There was a phrase that briefly went around — “it’s dangerous outside the blanket.” The AI startup landscape these days looks exactly like that. Post a single selfie on social media, type “tell me what my personal color season is,” and AI produces a visualization of the clothing colors that suit you. On Instagram and Threads, this kind of content has already gone viral. A personal-color analysis service that used to cost around $80 in person is being displaced, in an instant, by free AI. Interior simulation, hair makeovers, fashion coordination — anything that “visualizes from a single photo” is staring at the same fate.
This is not a one-off. A pattern has solidified over the past few years. When ChatGPT strengthened its copywriting features, writing-automation startups collapsed. As image models grew stronger, image-editing startups wobbled. When the agent functionality rolls out, RPA (Robotic Process Automation) solutions are next on the chopping block. In the industry, “every time AI ships an update, an entire category of startups disappears” has graduated from joke to reality.
The cause is plain. Businesses that lay a thin layer of features on top of a giant AI model — the so-called “AI wrappers” — receive their death sentence with each new model announcement. OpenAI, Anthropic, and Google extend capabilities quarter after quarter, and the small companies sitting on that extension path get swept away regardless of intent. In Silicon Valley, this is called being “Sherlocked,” after Apple’s habit of absorbing popular third-party app features into its own operating system.
So should we really stay inside the blanket? If every attempt is fated to be eaten by the next model, isn’t it rational to give up? The answer, up front, is no. The pattern of who survives is already visible.

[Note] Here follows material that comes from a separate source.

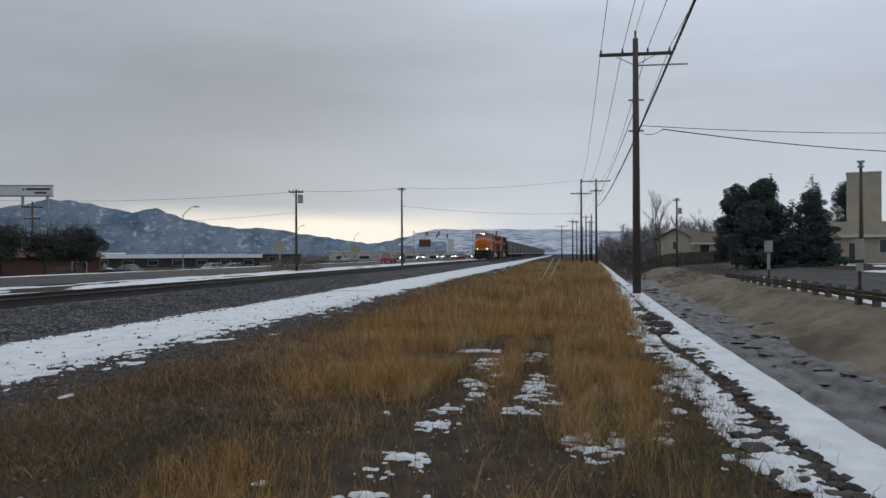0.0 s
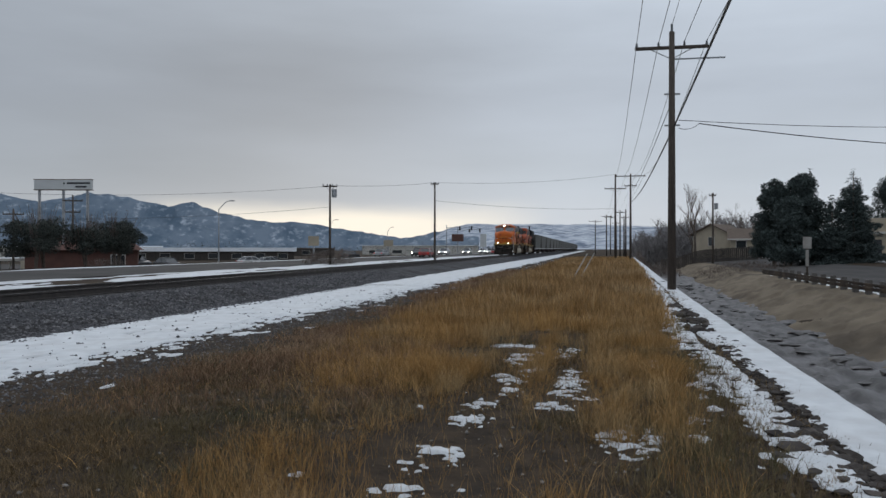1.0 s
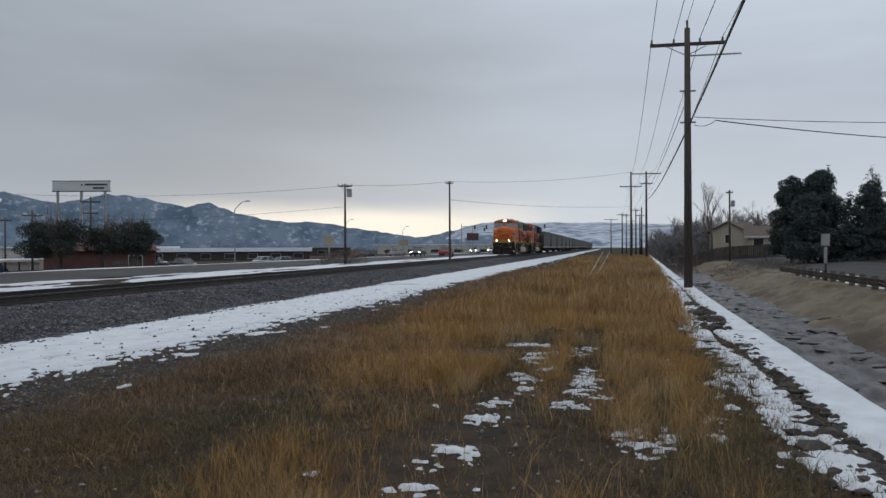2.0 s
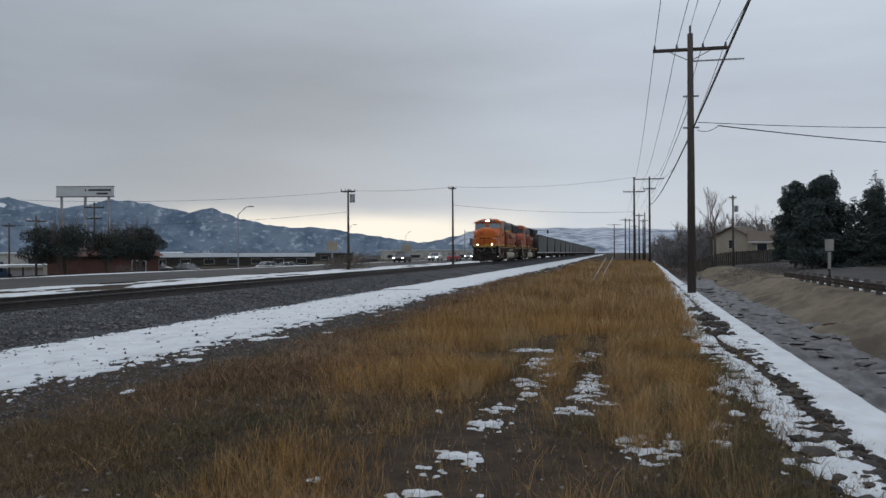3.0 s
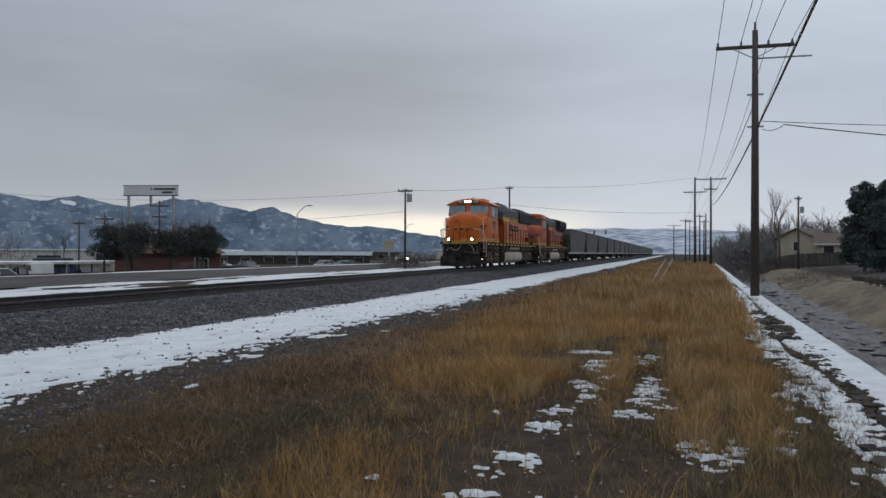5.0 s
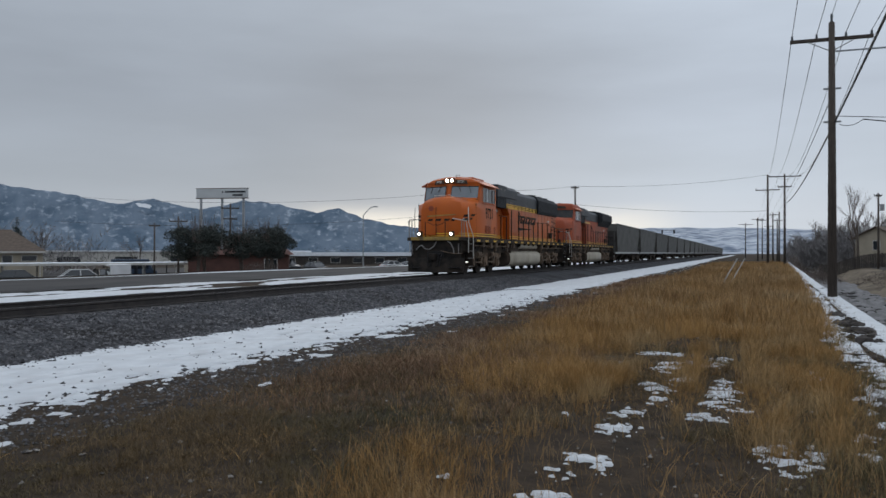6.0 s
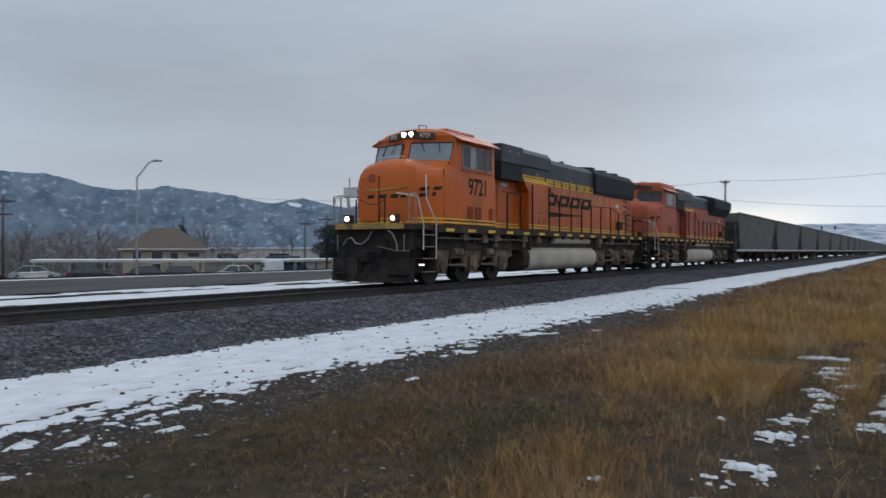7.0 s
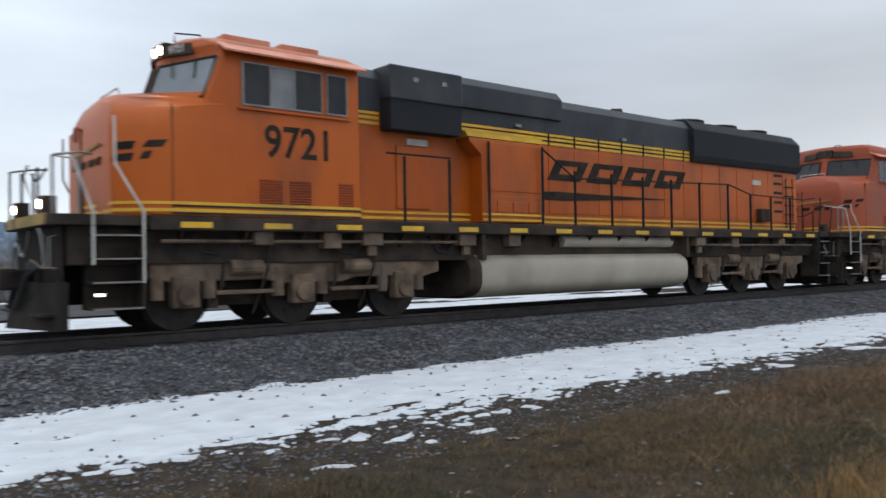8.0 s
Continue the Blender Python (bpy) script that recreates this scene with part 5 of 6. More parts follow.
def hopper_car():
    car = thing("hopper_car", "dark grey steel hopper car with sloped ends", "freight car", group="train")
    P = lambda n, s, m, label="", bevel=0.0: part(n, s, m, car, label, bevel)
    L = 19.4
    side = [(0.35, 4.0), (L - 0.35, 4.0), (L - 0.35, 3.3), (L - 1.75, 1.15), (1.75, 1.15), (0.35, 3.3)]
    s = Solid()
    v = []
    for w0, w1 in ((1.5, 1.6),):
        for q in (-1, 1):
            v += [(q * (w1 if z > 3 else w0), y, z) for y, z in side]
    n = len(side)
    s.add(v, [tuple(range(n))[::-1], tuple(range(n, 2 * n))] + [(i, (i + 1) % n, n + (i + 1) % n, n + i) for i in range(1, n)])
    P("tub", s, M_HOPPER, "smooth dark grey tub", 0.04)
    P("load", Solid().add([(-1.45, 0.6, 3.75), (1.45, 0.6, 3.75), (1.45, L - 0.6, 3.75), (-1.45, L - 0.6, 3.75), (0, 2.5, 4.05), (0, L - 2.5, 4.05)],
                          [(0, 1, 4), (1, 2, 5, 4), (2, 3, 5), (3, 0, 4, 5), (0, 3, 2, 1)]), M_UNDER, "dark heaped load")
    for q in (-1, 1):
        P("top_rim", Solid().box(q * 1.61 - 0.05, q * 1.61 + 0.05, 0.3, L - 0.3, 3.92, 4.04), M_HOPPER, "", 0.015)
    for q in (-1, 1):
        P("side_sill", Solid().box(q * 1.49 - 0.07, q * 1.49 + 0.07, 0.2, L - 0.2, 0.98, 1.16), M_SILL, "pale side sill", 0.015)
    P("underframe", Solid().box(-0.45, 0.45, 0.0, L, 0.75, 1.1).box(-1.4, 1.4, 0.05, 0.3, 0.85, 1.1).box(-1.4, 1.4, L - 0.3, L - 0.05, 0.85, 1.1), M_UNDER, "", 0.02)
    for y in (5.6, 9.7, 13.8):
        P("discharge_bay", Solid().add([(-1.2, y - 1.7, 1.15), (1.2, y - 1.7, 1.15), (1.2, y + 1.7, 1.15), (-1.2, y + 1.7, 1.15), (-0.6, y - 0.5, 0.4), (0.6, y - 0.5, 0.4), (0.6, y + 0.5, 0.4), (-0.6, y + 0.5, 0.4)],
                                       [(3, 2, 1, 0), (4, 5, 6, 7), (0, 1, 5, 4), (1, 2, 6, 5), (2, 3, 7, 6), (3, 0, 4, 7)]), M_UNDER)
    for y in (0.5, L - 0.5):
        for q in (-1, 1):
            P("end_post", Solid().box(q * 1.30 - 0.07, q * 1.30 + 0.07, y - 0.07, y + 0.07, 1.1, 3.4), M_HOPPER)
            P("ladder", Solid().tube([(q * 1.52, y, 1.0), (q * 1.6, y, 3.9)], 0.02), M_UNDER)
    for c in (2.0, L - 2.0):
        for q in (-1, 1):
            P("truck_frame", Solid().prism([(c - 1.25, 0.40), (c - 0.7, 0.34), (c - 0.4, 0.22), (c + 0.4, 0.22), (c + 0.7, 0.34), (c + 1.25, 0.40), (c + 1.25, 0.6), (c + 0.5, 0.85), (c - 0.5, 0.85), (c - 1.25, 0.6)],
                                           "x", min(q * 0.92, q * 1.08), max(q * 0.92, q * 1.08)), M_UNDER, "", 0.03)
        for y in (c - 0.89, c + 0.89):
            w = new("wheelset", CAR_WHEEL)
            w.parent = car
            w.matrix_basis = pose(0, y, 0.46)
    return car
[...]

First, businesses rooted in proprietary data and domain assets that the giant models can never possess. Medical imaging, industrial-site sensors, closed-network operational data, the actual measurement records of a specific industry — none of this is reachable by general AI trained on public internet data. Second, domains protected by regulatory and certification walls. Medical devices, financial systems, defense, the electrical grid — being a clever AI is not enough to walk into these. Licensing, safety standards, and questions of liability form a thick wall that doubles as protective shield and barrier to entry. Third, domains tied to physical workflow. Hardware integration, on-site operations, work where human hands must intervene — these are not replaced by a model upgrade or two.
To put it simply: the path to survival is not “a thin service layered on top of AI” but “claiming territory in a deep, narrow region AI cannot touch.” Personal-color analysis is the same story. The entry-level service that returns a season from a single selfie will disappear, but the professional consultation that drapes physical fabrics against you under standardized lighting, and takes responsibility for high-stakes moments like weddings or job interviews, is more likely to survive — repositioned as “in a different league from AI.” In Korea too, companies in fields where physical site work meets regulation — medical image analysis, autonomous-vehicle testing, semiconductor process data — are actually growing in value alongside the advance of AI.

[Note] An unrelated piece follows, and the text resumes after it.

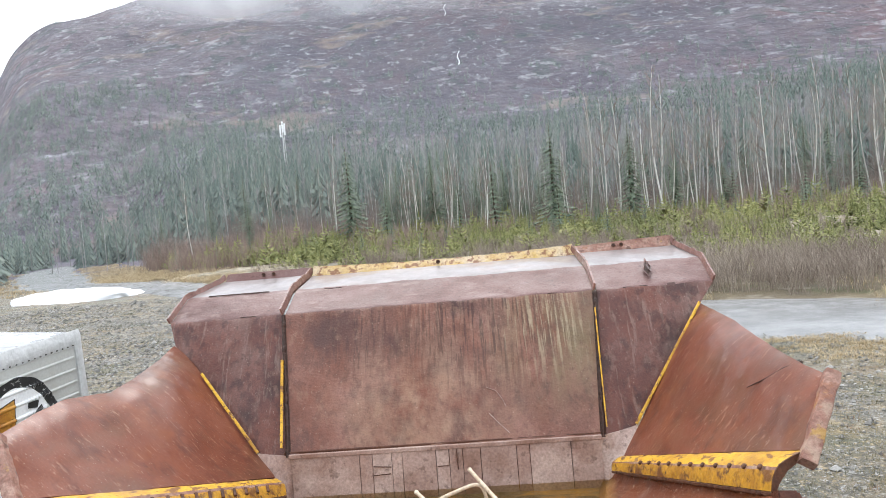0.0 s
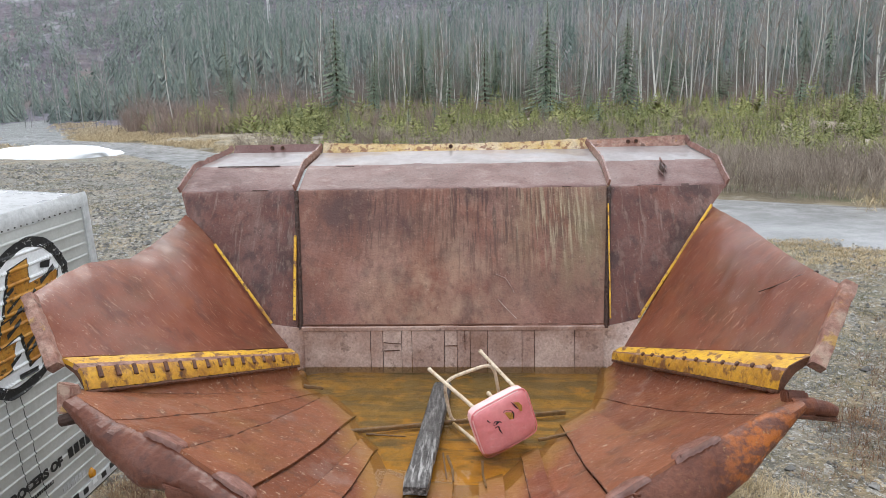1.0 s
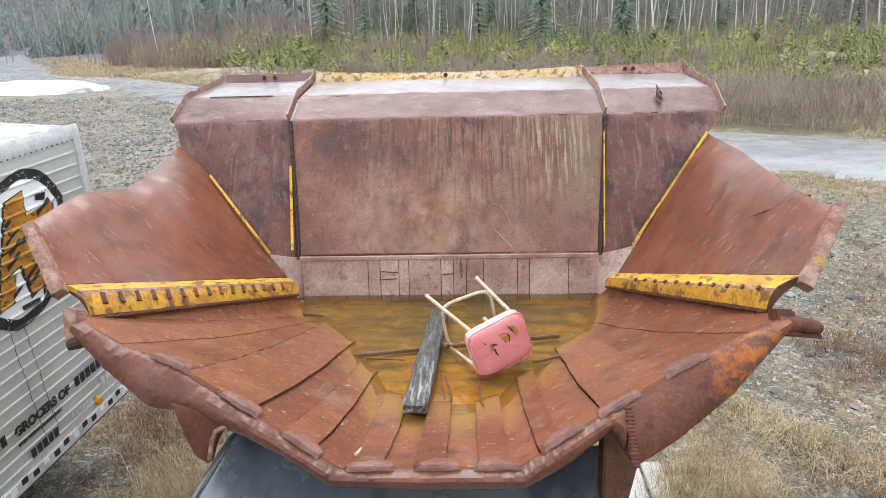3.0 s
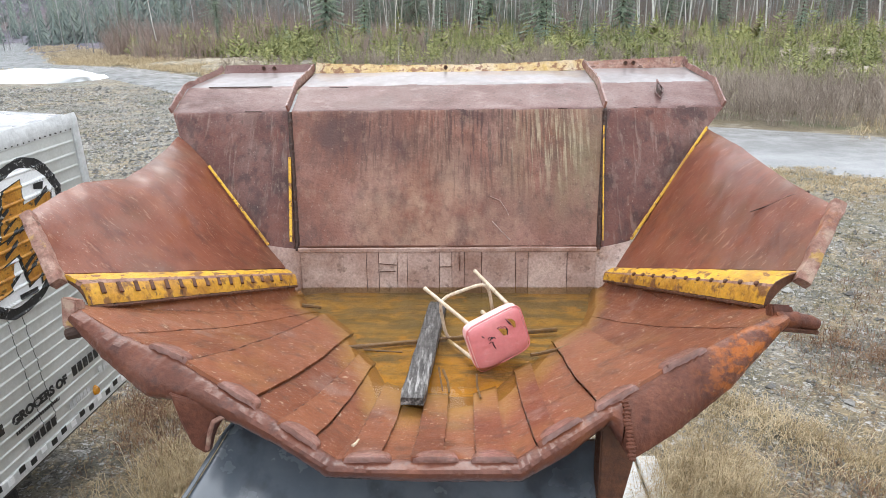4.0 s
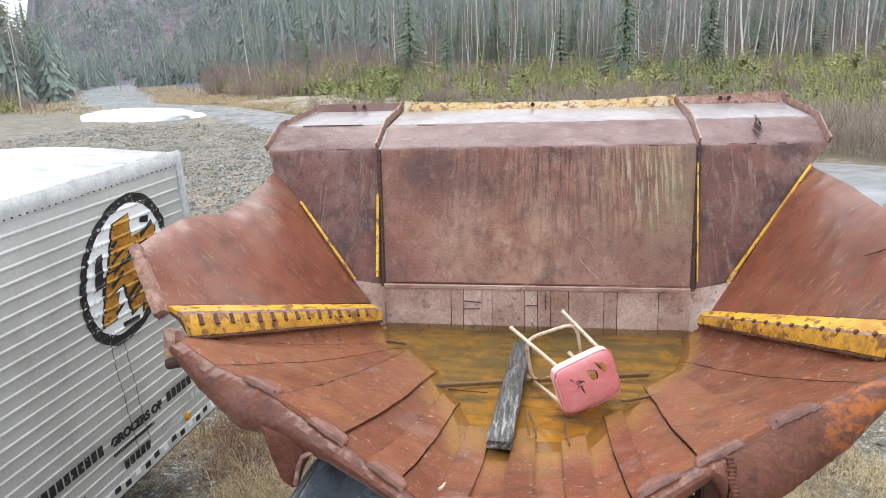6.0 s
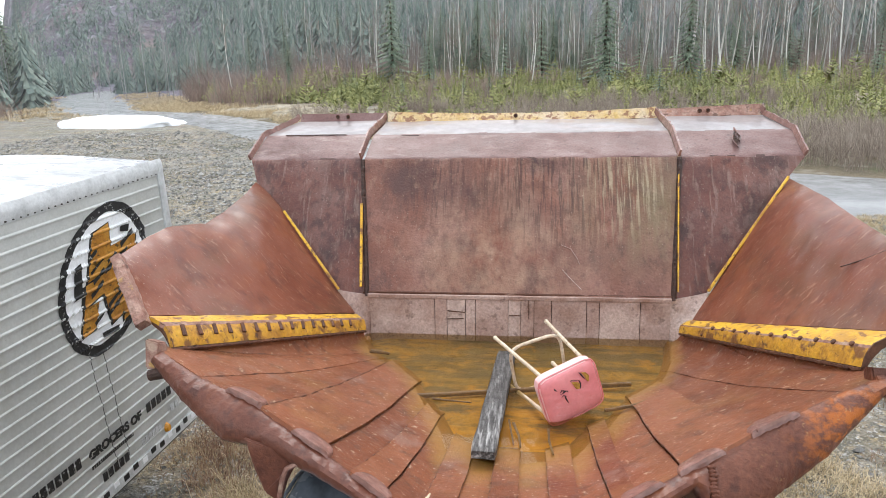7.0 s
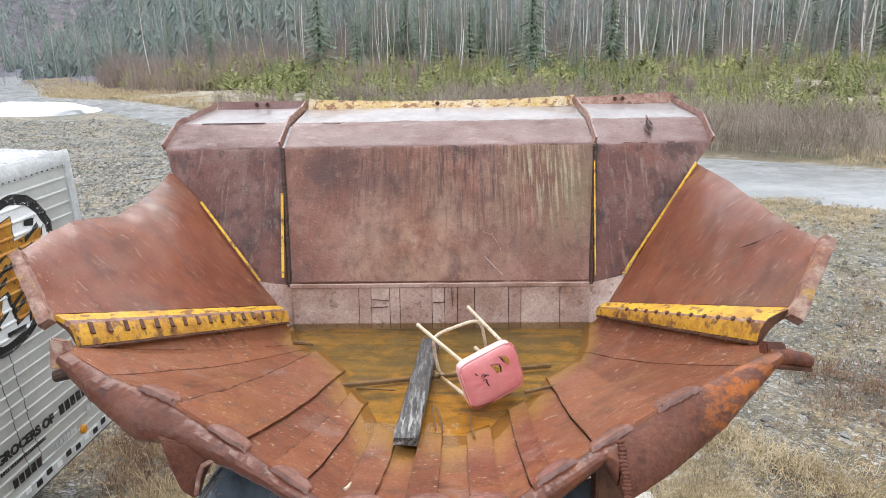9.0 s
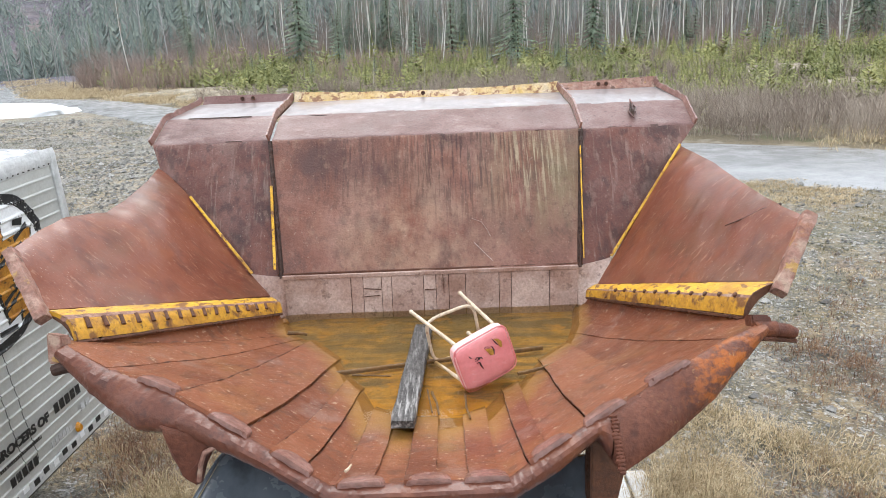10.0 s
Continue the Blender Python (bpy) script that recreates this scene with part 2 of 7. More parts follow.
M_SCALE = surf("orange_rust_scale", [(0.16, 0.070, 0.052), (0.25, 0.130, 0.098), (0.37, 0.24, 0.19)], 9.0, (0.5, 0.75), 0.25, 45, coat=0.3, spec=0.25,
               layers=[((0.44, 0.33, 0.25), 8, 0.55, 0.66, (1, 1, 1), 0.6), ((0.36, 0.12, 0.02), 6, 0.60, 0.68, (1, 1, 1), 0.4), ((0.06, 0.025, 0.018), 14, 0.57, 0.64, (1, 1, 1), 0.7), ((0.42, 0.26, 0.05), 10, 0.61, 0.67, (1, 1, 1), 0.6)])
M_LINER = surf("greyed_liner", [(0.36, 0.240, 0.198), (0.45, 0.328, 0.280), (0.53, 0.41, 0.355)], 3.5, (0.35, 0.55), 0.10, 60, per="object", coat=1.0, spec=0.25,
               layers=[((0.18, 0.085, 0.052), 3.0, 0.53, 0.66, (1, 1, 1), 0.5), ((0.09, 0.05, 0.04), 14, 0.58, 0.66, (1, 1, 1), 0.5)])
M_YELLOW = surf("chipped_yellow_paint", [(0.50, 0.25, 0.011), (0.64, 0.36, 0.016), (0.70, 0.42, 0.04)], 3.0, (0.35, 0.55), 0.1, 60, coat=0.5,
                layers=[((0.30, 0.13, 0.012), 4.0, 0.50, 0.66, (1, 1, 1), 0.7), ((0.15, 0.052, 0.02), 13.0, 0.555, 0.60, (1.6, 0.7, 1.6), 0.9), ((0.16, 0.06, 0.02), 40, 0.62, 0.66, (1, 1, 1), 0.8)])
M_YELLOW_EDGE = surf("faded_yellow_edge", [(0.40, 0.24, 0.07), (0.50, 0.36, 0.17), (0.52, 0.42, 0.30)], 6.0, (0.35, 0.6), 0.1, 60,
                     layers=[((0.46, 0.29, 0.03), 3.0, 0.54, 0.62, (1, 1, 1), 0.8), ((0.17, 0.06, 0.03), 20.0, 0.53, 0.60, (1, 1, 1), 0.85)])
M_RUSTY_YELLOW = surf("rust_stained_yellow", [(0.30, 0.130, 0.014), (0.46, 0.225, 0.016), (0.56, 0.30, 0.02)], 7.0, (0.35, 0.6), 0.15, 50, coat=0.5,
                       layers=[((0.125, 0.045, 0.018), 10.0, 0.51, 0.60, (1.2, 1.2, 1), 0.85), ((0.60, 0.35, 0.03), 8.0, 0.58, 0.66, (1, 1, 1), 0.6), ((0.06, 0.026, 0.014), 26, 0.60, 0.65, (1, 1, 1), 0.8)])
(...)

This is not just a question for founders. It applies equally to where a working professional should invest their career, and what path they should suggest to their child. Plain “being good at ChatGPT” will become commodity. The real differentiator will come from your own data, your own field experience, your own zone of responsibility — places AI cannot reach. But you can’t stay under the blanket either. There are real seats to be claimed, even in the dangerous open. The answer to “what do I do in the AI age?” is not “nothing.” It is “decide first what you will not do” — and then kick off the blanket and go.